Nightshade review

This Shinobi spin-off isn't easy. But, discovers Edge, those after a nostalgic challenge are in the right place

The best word to describe Nightshade is 'traditional', with 12 levels containing monsters to kill and scaffolding to negotiate, each culminating in a boss denouement. While 'traditional' need not be a dirty word, it's a shame that Sega also dredged up some design features that were perhaps best left in the Mega Drive era. It's not the boss battles - some of which can take upwards of 15 attempts to complete - that particularly infuriate, it's the instant deaths from falling that make Nightshade so uncompromising.

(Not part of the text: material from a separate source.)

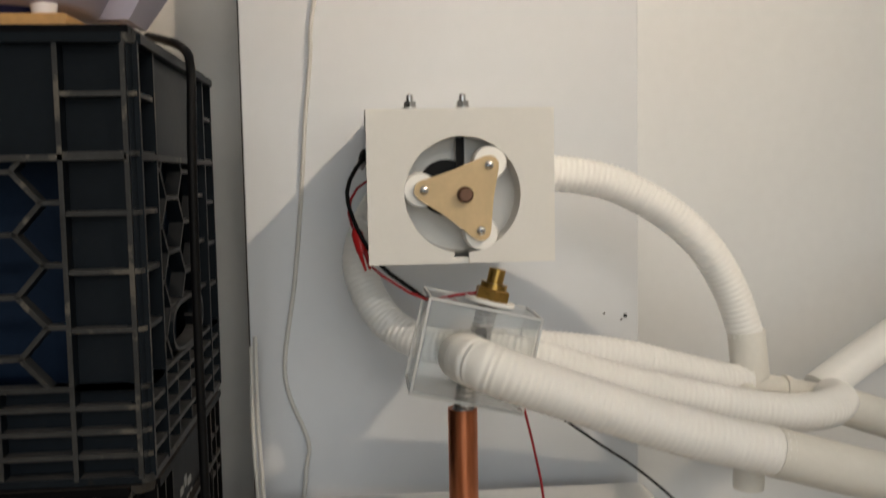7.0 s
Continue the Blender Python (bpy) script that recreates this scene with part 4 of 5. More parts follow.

Play it on the default Normal setting and your reserves of patience will deplete as quickly as heroine Hibana's energy bar. Reach the unrelenting Tokyo highway section, and you'll be forgiven for wanting to give up (see 'Tokyo highway battle'). It's here that the flaws are most clearly exposed (though don't expect an easy ride on any of the preceding levels). You see, Hibana is an acrobatic lass, and along with the general leaping, ghost-dashing and wall-running she shares with Shinobi's hero Hotsuma, she can lock on to enemies, hit them in mid air, then dash toward another foe or leap back to safety.

All good in theory, but the camera cannot hope to keep up with Hibana's clever acrobatics. Worse: missiles fired off-screen are often enough to put an end to her balletic mastery of the skies and cause her to plummet like a grouse full of lead shot. The emphasis on air-dashing across chasms becomes more pronounced as the game unfolds, and so does the irritation at having to play through long sections again.

Take the difficulty down a notch and things become a touch more enjoyable, allowing the game's finer points to shine through. The graceful combat combined with the cumulative 'Tate' system engenders the player with a real sense of empowerment, and altering your fighting strategy to suit individual opponents prevents everything getting too repetitive. And then there are those pesky bosses: again, they're traditional - you find the weakness, move in to deliver some damage, avoid a counter-attack and repeat. Each is idiosyncratic, however, and the preceding FMV is stylish enough to give you some payoff for your efforts.

An unforgiving experience, then, but Nightshade still has enough chutzpah to give those weaned on games without saves a stern and nostalgic challenge. Those afraid of tough bosses need not apply.